Zurich District Court Acquits Cult Specialist

Zurich District Court Acquits Infosekta Employee

Jehovah’s Witnesses had reported the woman for criticizing them in the media. The judge dismissed the charges.

Originally published in Tages Anzeiger on July 9, 2019.

On Tuesday, the district court of Zurich acquitted a former employee of the cult advisory board Infosekta of allegations of multiple counts of defamation. It appears they were made by the Jehovah’s Witnesses over critical statements in the media.

In fact, the defendant had made several defamatory remarks, said the only judge during her oral verdict. But she did not agree that the statements were automatically punishable. For her statements, she had told the truth or provided proof in good faith.

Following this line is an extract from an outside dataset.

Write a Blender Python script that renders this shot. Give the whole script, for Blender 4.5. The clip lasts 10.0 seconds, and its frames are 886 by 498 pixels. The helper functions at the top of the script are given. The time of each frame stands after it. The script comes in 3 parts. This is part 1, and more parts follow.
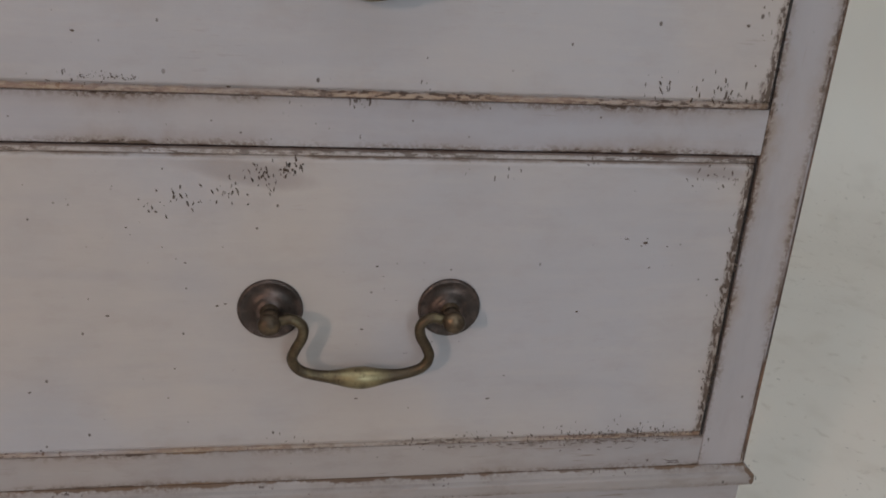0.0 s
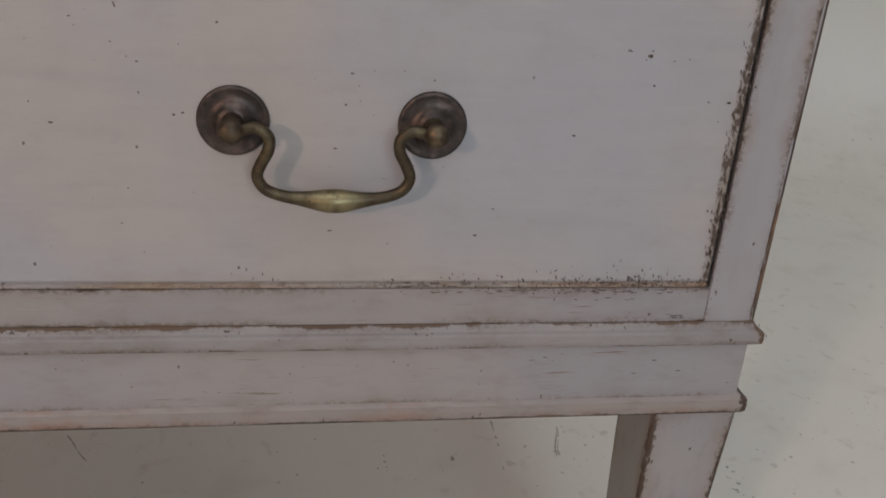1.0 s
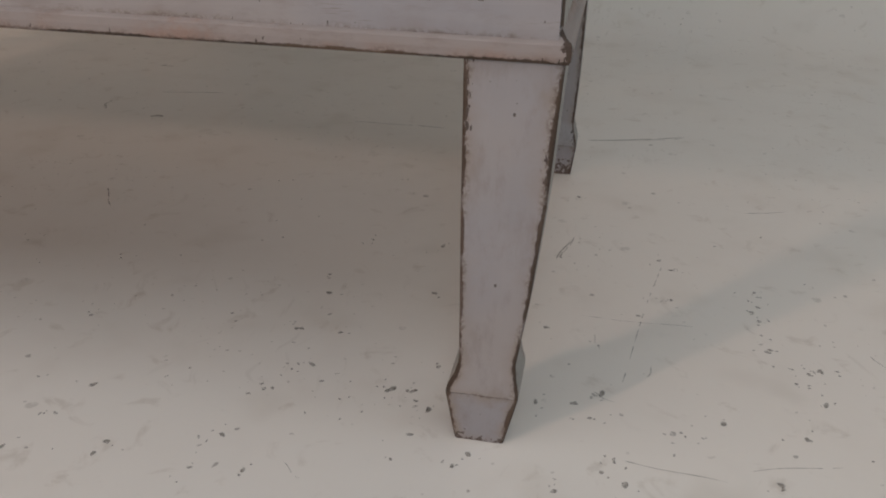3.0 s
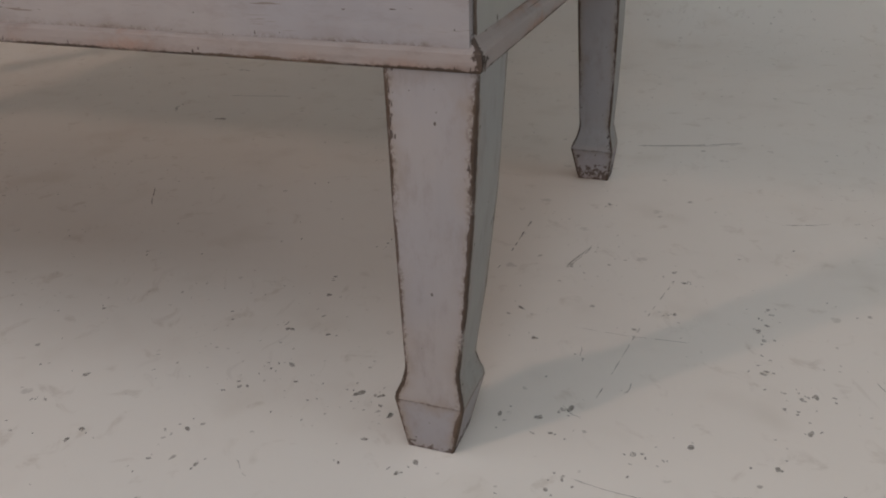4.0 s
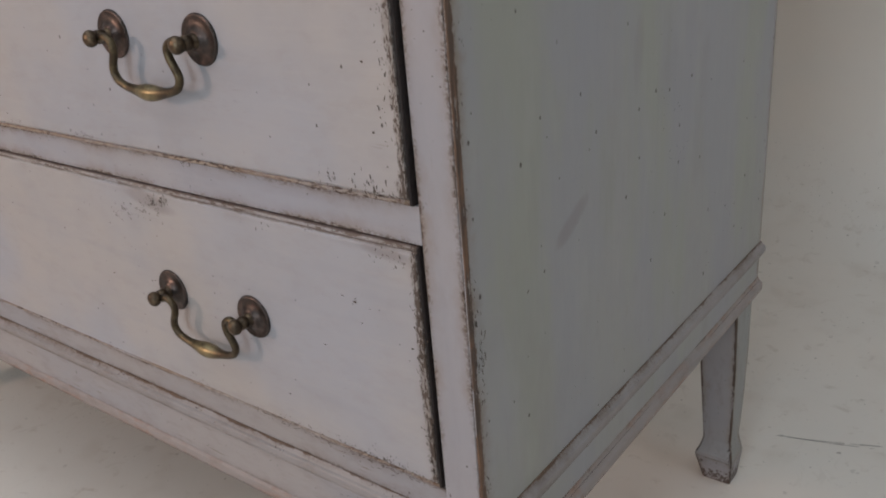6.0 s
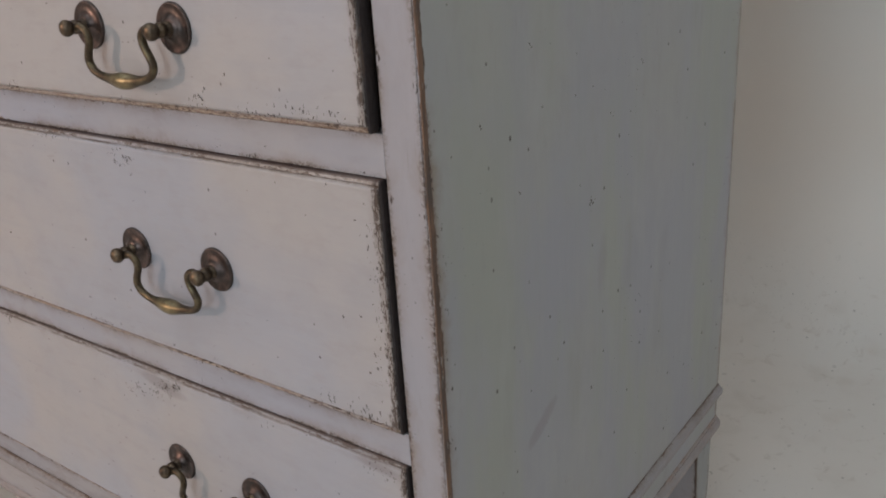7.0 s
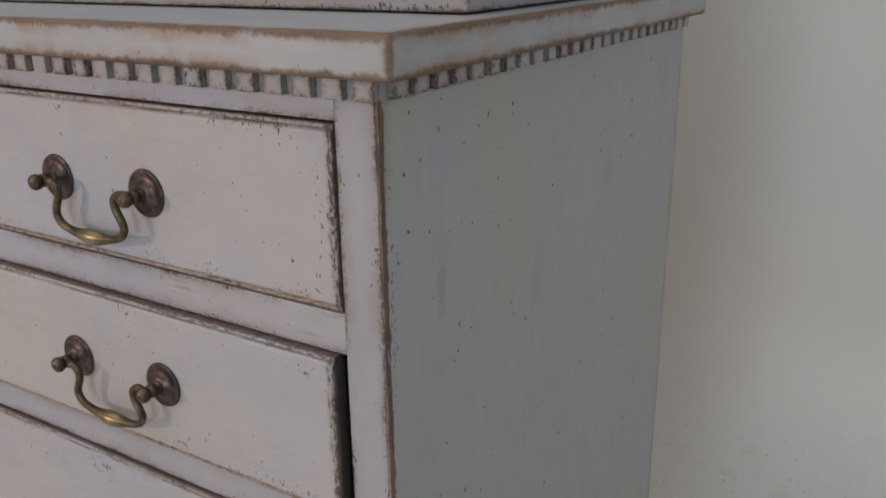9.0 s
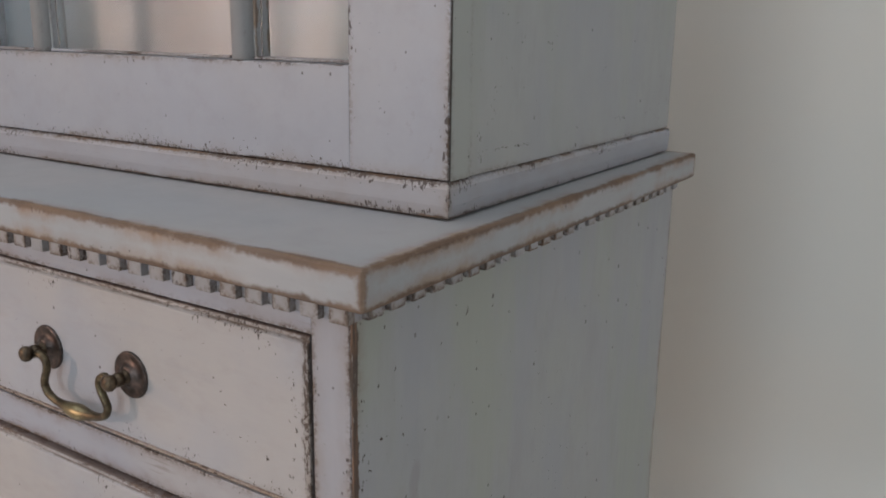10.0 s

The cult advisory board has a public mission and receives public money. It is widely recognized as such. Its task is to inform society about Jehovah’s Witnesses and various other groups. This was done by the accused. It was not her primary goal to make Jehovah’s Witnesses look evil.

Compensation Awarded

The court awarded the defendant compensation for a personal inconvenience totaling almost 25,000 Swiss francs ($25,000). The verdict is not yet legally binding. It can be referred to the High Court. The prosecution had demanded a conditional fine. The Jehovah’s Witnesses as a private applicant had not made any civil claims.

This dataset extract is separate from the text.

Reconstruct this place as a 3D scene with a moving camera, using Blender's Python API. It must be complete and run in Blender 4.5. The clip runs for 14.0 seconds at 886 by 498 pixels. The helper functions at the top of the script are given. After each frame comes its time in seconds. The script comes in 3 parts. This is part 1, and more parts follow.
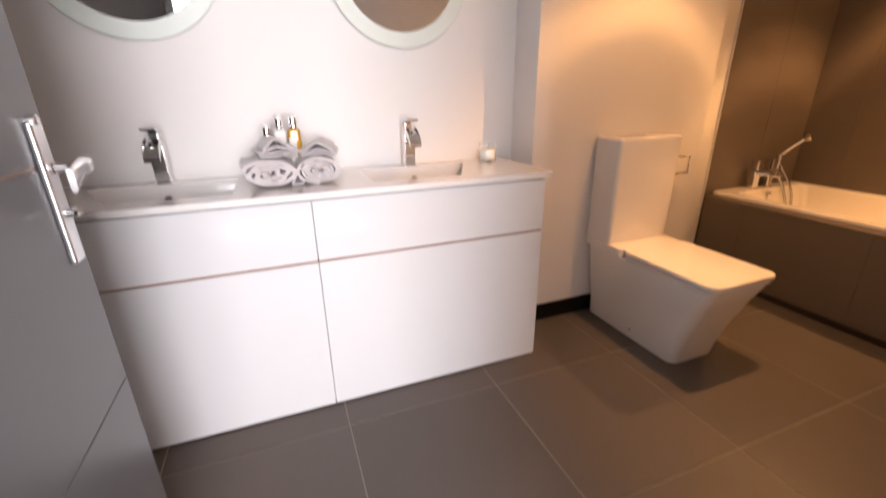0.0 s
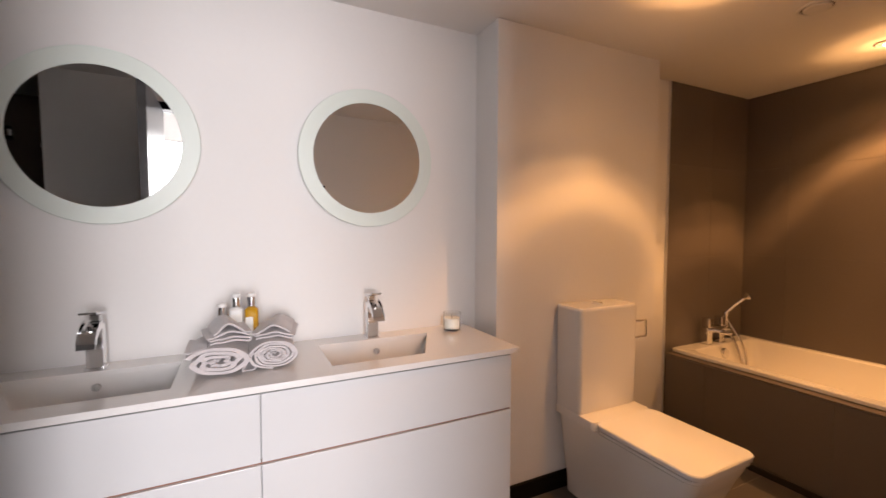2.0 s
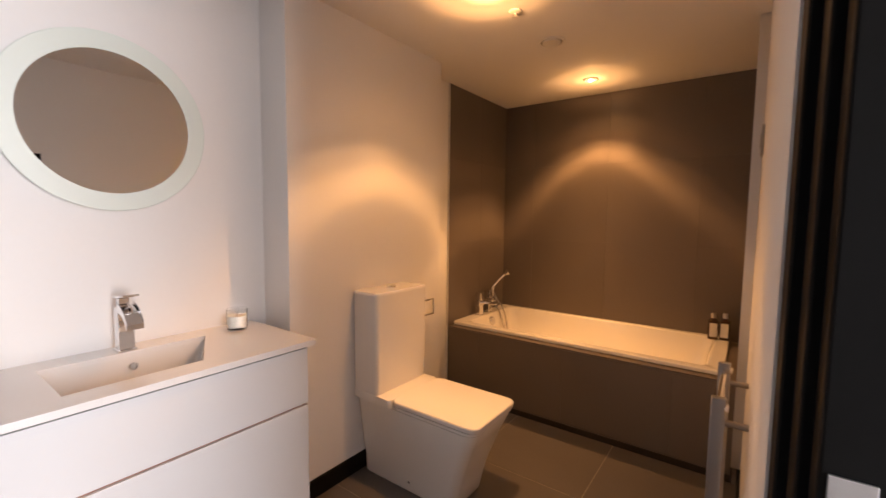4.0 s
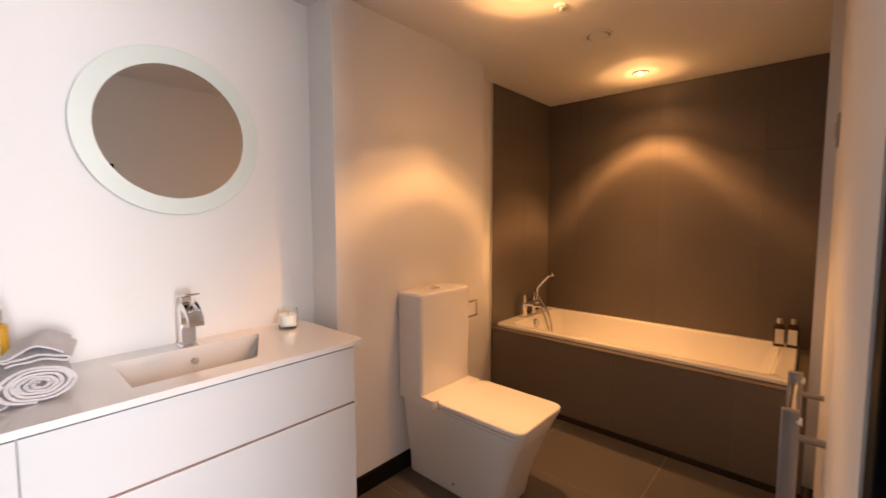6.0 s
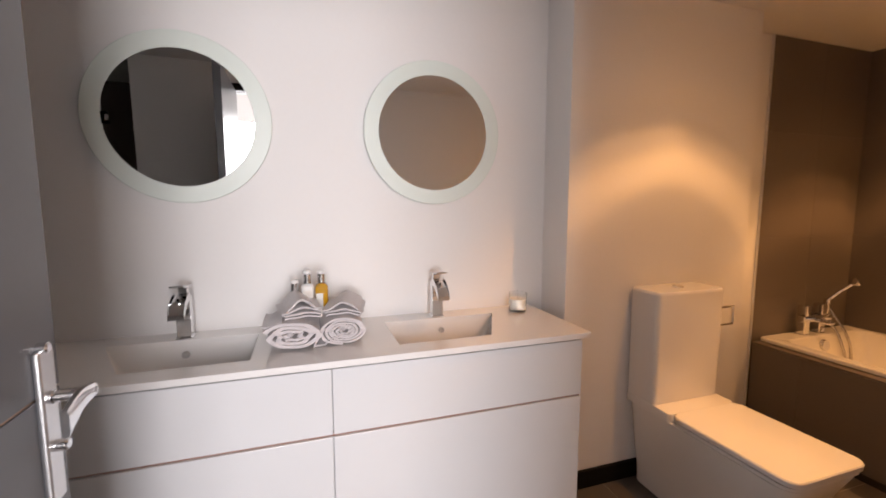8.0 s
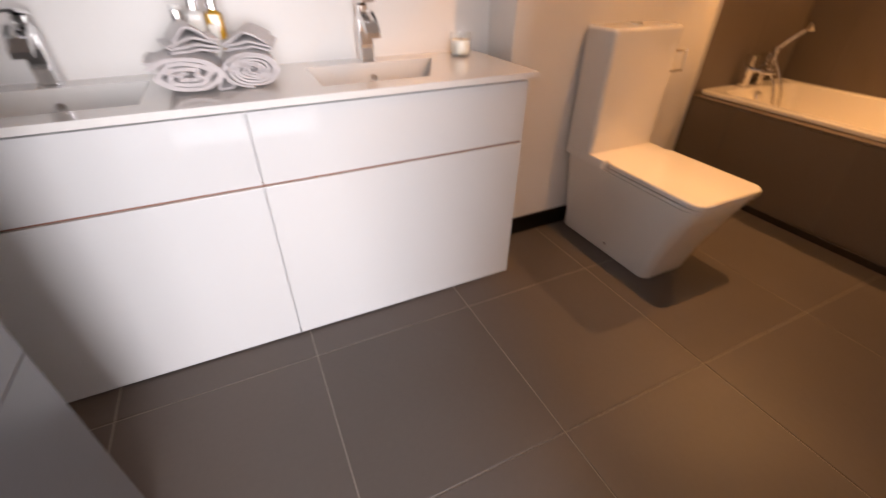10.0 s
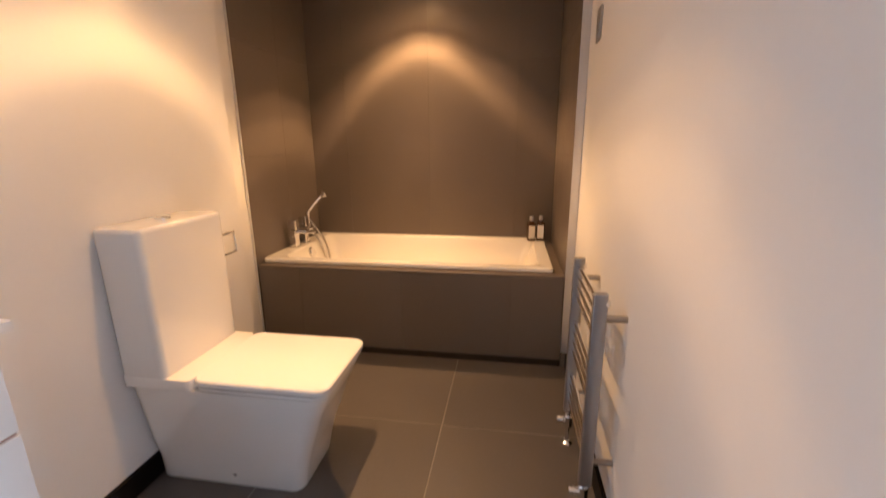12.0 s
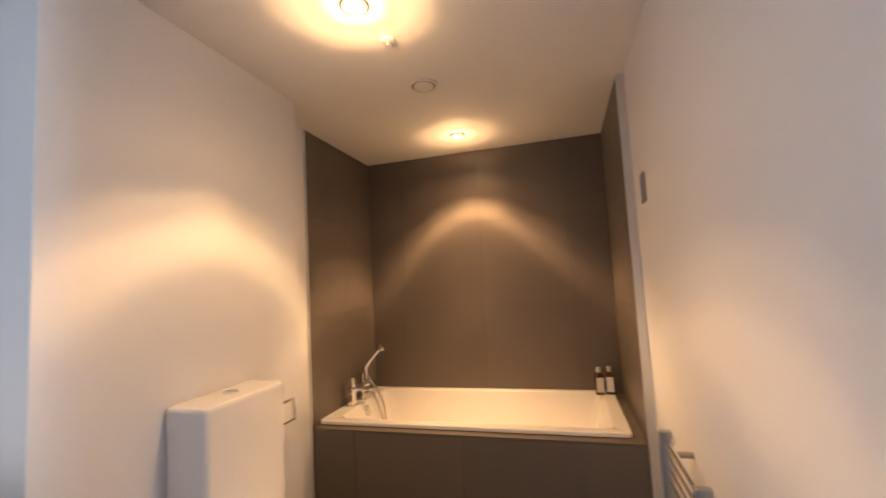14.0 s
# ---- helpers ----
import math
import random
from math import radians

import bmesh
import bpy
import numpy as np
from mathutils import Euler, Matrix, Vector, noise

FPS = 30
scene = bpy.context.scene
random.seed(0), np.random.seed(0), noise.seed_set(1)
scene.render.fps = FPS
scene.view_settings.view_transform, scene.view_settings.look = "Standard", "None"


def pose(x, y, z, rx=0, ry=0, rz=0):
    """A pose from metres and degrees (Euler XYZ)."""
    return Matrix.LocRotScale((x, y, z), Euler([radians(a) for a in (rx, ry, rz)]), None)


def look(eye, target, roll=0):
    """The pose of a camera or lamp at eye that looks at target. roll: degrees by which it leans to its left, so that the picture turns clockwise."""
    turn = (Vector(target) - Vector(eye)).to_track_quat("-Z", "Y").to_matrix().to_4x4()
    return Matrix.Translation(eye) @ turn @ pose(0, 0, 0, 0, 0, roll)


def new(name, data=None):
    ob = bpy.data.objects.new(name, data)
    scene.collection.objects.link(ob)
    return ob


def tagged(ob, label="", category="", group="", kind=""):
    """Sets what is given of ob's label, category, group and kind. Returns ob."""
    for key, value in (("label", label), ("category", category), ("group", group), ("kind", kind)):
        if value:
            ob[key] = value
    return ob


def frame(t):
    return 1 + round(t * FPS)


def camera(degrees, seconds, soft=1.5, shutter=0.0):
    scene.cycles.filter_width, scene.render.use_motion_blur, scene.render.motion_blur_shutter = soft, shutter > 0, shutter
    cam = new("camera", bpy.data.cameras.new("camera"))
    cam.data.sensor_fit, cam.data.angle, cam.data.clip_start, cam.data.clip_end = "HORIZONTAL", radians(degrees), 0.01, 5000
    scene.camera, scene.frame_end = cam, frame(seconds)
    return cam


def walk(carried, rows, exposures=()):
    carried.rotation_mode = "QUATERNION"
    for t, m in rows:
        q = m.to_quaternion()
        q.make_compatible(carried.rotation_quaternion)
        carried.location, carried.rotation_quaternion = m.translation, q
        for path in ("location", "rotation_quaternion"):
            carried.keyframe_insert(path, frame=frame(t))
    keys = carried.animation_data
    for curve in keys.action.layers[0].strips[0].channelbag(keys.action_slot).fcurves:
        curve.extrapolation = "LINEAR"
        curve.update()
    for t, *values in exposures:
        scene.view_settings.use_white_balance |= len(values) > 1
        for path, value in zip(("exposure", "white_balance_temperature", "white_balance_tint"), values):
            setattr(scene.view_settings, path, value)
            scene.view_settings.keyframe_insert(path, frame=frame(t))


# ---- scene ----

The Allegations related to statements made by the 48-year-old Infosekta employee in the summer of 2015 in an interview with Tages Anzeiger and in a media release posted on the internet. Among other things, she described the community as a “highly problematic group” with inhumane behavior.

While the faith group fights for its religious freedom, it does not grant it to its members. The group is closed to the outside world and has rules that promote the risk of sexual abuse. The refusal of blood transfusions endangers human lives.

A Matter of Perception

Some of the criticisms listed are a matter of perception, the judge said. The Infosekta employee’s statements were “based on all tangible documents”, including original documents of Jehovah’s Witnesses. But also hundreds of reports from former members were taken into account.